Depuis 2014, l’association Wake up Café opère un accompagnement « dedans-dehors » des sortants de prison. « Dedans », en préparant leur sortie et en appuyant leur demande d’aménagement de peine. « Dehors », pour accompagner cette liberté, parfois difficile à retrouver. « Pour les personnes qui sont déjà dans des états de délinquance, parfois multirécidivistes qui ne voient pas des solutions de sortie, il faut des structures comme les nôtres qui prennent en main ce sujet-là et qui font baisser radicalement la récidive », défend Domitie Bourgain, responsable mécénat et communication de l’association.

L’accompagnement proposé par l’association a d’ailleurs fait ses preuves. Seulement 8 % des « wakeurs » accompagnés par l’association ont récidivé, contre 63 % en moyenne à l’échelle nationale. Autre constat : 65 % des wakeurs ont eu une sortie de prison positive, c’est-à-dire avec une formation ou un emploi alors qu’en moyenne en France, seulement un quart des sortants de prison trouvent une activité professionnelle régulière dans les douze mois après la sortie. Pour ce faire, Wake up Café peut compter sur un réseau de 175 entreprises engagées pour la réinsertion professionnelle de toutes et tous. 

L’État a d’ailleurs bien saisi le rôle des associations de terrain dans la prise en charge de ces publics. L’association a par exemple signé une convention nationale avec l’administration pénitentiaire leur facilitant leur installation sur les sites. Aussi, à la demande du ministère de la Justice, l’association est chargée d’ouvrir trois nouveaux sites par an. « Le juste-milieu n’a cependant pas encore été trouvé » prévient Domitie Bourgain :

On ne peut pas compter sur les associations pour qu’elles s'assument toutes seules. Elles ont besoin d’un soutien de la force publique. 

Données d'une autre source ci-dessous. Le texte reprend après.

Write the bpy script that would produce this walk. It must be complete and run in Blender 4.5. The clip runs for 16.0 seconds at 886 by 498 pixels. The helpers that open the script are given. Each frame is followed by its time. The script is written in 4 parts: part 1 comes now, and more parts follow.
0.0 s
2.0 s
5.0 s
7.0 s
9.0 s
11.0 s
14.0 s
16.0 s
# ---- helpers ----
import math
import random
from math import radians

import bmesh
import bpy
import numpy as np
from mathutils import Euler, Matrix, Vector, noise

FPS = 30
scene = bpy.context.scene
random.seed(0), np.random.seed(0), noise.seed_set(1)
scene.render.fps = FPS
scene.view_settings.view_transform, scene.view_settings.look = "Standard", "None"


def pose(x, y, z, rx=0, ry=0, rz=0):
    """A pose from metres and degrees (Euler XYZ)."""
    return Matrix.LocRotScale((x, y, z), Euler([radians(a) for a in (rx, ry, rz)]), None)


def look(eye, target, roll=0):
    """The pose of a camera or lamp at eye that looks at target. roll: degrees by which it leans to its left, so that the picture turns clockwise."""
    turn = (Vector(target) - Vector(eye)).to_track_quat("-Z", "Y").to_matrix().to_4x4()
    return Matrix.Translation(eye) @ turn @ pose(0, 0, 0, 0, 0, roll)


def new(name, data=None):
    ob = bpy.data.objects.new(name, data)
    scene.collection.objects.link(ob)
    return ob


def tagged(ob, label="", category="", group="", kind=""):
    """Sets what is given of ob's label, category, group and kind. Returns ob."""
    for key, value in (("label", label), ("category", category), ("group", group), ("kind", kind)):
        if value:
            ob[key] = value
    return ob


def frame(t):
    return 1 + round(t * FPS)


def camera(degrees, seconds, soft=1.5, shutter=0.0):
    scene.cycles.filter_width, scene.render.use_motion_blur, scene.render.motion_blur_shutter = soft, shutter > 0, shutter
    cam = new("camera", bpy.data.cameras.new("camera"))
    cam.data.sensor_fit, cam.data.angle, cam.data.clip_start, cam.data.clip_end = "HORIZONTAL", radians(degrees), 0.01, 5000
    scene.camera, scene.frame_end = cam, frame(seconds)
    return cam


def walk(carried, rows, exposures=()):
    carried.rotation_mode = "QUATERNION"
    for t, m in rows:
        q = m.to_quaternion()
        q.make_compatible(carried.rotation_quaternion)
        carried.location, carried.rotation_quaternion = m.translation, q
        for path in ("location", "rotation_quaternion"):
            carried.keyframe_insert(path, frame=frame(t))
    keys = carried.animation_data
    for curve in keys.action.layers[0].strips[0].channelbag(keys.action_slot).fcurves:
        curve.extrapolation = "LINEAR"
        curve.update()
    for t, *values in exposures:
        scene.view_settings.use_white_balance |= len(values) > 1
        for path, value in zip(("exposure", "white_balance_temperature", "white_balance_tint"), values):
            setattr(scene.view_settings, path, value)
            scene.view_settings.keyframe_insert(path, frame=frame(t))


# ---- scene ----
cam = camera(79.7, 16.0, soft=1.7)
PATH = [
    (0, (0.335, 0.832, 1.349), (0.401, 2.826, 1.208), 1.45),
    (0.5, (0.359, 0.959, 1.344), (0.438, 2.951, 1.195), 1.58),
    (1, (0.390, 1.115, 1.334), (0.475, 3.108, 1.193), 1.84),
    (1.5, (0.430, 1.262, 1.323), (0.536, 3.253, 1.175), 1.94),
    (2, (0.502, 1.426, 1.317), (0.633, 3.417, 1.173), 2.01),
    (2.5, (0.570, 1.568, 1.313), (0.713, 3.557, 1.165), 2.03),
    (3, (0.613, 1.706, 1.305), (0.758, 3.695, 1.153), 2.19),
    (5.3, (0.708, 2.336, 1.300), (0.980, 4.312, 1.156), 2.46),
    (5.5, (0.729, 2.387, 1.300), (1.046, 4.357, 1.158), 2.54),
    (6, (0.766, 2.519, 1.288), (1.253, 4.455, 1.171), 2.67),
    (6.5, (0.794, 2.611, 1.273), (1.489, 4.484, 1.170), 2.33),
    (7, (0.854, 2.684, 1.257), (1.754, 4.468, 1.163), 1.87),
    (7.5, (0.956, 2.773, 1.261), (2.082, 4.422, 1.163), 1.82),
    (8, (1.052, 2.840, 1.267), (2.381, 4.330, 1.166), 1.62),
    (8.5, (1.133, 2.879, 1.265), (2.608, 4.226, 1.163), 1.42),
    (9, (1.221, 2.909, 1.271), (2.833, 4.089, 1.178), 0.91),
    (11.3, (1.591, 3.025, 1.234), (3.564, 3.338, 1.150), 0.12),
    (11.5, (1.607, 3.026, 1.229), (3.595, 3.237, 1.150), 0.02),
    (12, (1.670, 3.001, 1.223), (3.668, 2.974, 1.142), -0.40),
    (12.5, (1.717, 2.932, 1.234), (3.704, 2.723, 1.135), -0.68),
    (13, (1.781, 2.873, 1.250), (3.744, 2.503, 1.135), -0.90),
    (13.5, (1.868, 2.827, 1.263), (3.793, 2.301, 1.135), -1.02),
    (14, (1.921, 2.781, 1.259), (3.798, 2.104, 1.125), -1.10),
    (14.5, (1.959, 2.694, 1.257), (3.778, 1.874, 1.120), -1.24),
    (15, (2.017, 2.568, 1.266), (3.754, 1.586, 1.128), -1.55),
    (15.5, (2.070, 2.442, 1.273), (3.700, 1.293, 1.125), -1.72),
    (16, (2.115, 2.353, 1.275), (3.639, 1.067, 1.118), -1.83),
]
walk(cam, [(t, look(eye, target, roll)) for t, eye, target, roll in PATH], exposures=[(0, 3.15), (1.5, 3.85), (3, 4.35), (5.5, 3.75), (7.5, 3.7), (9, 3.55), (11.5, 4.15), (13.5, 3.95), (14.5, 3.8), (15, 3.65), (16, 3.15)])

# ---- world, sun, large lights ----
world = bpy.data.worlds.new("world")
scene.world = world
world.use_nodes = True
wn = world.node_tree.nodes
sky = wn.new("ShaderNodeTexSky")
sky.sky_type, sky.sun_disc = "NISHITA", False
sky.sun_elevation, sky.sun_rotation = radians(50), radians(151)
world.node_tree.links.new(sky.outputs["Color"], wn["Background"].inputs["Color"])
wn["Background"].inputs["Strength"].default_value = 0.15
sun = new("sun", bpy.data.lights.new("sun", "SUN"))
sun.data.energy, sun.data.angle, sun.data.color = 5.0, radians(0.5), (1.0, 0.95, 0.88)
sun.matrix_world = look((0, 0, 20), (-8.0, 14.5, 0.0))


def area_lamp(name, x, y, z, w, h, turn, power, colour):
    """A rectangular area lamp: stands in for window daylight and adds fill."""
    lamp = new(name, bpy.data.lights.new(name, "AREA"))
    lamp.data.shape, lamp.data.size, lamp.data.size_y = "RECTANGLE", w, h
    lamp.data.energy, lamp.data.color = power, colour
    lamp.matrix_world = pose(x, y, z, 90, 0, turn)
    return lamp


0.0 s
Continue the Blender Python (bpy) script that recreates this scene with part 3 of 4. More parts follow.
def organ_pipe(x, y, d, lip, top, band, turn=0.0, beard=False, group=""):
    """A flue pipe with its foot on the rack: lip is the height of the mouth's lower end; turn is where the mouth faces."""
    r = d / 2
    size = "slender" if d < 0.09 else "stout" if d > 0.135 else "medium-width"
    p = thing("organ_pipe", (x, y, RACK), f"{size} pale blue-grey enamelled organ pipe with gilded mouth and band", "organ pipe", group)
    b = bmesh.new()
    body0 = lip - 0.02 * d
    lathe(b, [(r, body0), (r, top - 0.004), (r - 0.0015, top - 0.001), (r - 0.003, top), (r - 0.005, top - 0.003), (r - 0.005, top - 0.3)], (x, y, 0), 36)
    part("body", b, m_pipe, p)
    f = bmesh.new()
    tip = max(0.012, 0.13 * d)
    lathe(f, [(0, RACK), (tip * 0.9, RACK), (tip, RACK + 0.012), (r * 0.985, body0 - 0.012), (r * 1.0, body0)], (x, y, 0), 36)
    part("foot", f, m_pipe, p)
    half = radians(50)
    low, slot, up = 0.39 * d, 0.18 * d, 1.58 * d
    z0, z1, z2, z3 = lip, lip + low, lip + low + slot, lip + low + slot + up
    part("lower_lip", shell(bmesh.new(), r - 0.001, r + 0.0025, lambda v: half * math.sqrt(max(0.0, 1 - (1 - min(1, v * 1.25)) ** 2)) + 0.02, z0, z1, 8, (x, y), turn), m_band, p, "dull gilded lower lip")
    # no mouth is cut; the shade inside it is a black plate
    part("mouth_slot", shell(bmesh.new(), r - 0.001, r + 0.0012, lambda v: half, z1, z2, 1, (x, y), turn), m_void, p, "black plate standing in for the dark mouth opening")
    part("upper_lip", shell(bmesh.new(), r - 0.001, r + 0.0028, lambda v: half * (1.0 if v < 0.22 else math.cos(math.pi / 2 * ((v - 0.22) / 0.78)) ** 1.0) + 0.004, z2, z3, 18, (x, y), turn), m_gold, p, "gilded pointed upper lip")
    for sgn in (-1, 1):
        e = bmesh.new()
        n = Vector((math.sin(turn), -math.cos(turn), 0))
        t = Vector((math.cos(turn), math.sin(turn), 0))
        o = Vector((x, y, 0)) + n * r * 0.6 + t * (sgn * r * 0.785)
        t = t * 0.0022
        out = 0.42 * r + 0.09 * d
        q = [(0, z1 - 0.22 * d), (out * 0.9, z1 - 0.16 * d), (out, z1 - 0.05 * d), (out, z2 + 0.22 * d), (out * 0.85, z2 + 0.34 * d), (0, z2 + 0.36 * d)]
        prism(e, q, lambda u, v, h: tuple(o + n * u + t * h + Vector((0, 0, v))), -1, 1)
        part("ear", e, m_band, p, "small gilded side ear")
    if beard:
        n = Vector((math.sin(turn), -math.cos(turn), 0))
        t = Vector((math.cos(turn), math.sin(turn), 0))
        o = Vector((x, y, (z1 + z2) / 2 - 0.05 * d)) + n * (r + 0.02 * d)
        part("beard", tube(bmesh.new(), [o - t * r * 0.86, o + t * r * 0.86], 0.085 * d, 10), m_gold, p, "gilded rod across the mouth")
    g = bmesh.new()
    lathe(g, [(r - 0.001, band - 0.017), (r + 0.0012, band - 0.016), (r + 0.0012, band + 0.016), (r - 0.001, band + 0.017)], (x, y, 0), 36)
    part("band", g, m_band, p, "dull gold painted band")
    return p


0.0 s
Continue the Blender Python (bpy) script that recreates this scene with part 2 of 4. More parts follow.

Un soutien plus fort aux associations

Quel rôle l’État doit-il avoir pour garantir la réinsertion de ce public ? L’Association Possible a identifié deux leviers d’actions : une politique de sensibilisation non seulement auprès des citoyens et de la société civile, mais aussi auprès des entreprises ; et une stratégie d’accompagnement, notamment financier, des partenaires associatifs comme le précise la responsable de Wake up Café : « Il faut que la force publique débloque des enveloppes pour soutenir des associations comme la nôtre et qu’elle mette les moyens sur la réinsertion. »

Pour elle, l’État est volontariste sur certaines questions comme celles des peines alternatives ou du travail en détention avec l’Agence du TIG et de l’insertion professionnelle (ATIGIP), mais « cela reste des expérimentations ». D’autant plus que d’autres programmes, comme celui de Wake up Café a déjà fait ses preuves et démontre que cela fonctionne : 

Aujourd’hui on met davantage l’accent sur les problématiques plutôt que sur les résultats. La réinsertion fonctionne. Maintenant, nous devons faire prendre conscience au grand public qu’on doit tous changer notre regard pour que la réinsertion fonctionne.

Changer les regards

Pour l’association Wake up Café, chacun a un rôle à jouer dans la réinsertion des sortants de prison et l’État ne pourra pas en être le seul garant : « Si nous [citoyens, entreprises], on ne les accueille pas, on ne leur offre pas une deuxième chance et un travail, ils vont retrouver ce qu’ils faisaient avant. La responsabilité est à tous les échelons et elle nous concerne tous. »

D’où l’urgence de changer « les » regards. Celui des sortants de prison « qui ne sont pas capables d’intégrer une société qui, pour nous, n’est déjà pas évidente » et celui de la société comme en témoigne Moussa, wakeurs depuis 2017 qui travaille désormais au sein de l’association : 

Une fois que tu es allé en détention, les gens te considèrent comme un voyou, un délinquant. Pourtant, « le délinquant » a beaucoup de choses à apprendre à ceux qui ne sont jamais allés en prison. Aller prison est, certes, une mauvaise chose, mais c’est aussi une force. D’autres vont dire que c’est de la souffrance, mais ce n’est pas cela,  quand tu fais des erreurs, tu paies. J’ai fait des erreurs, j’ai payé. Désormais, je sais que je ne le referai plus.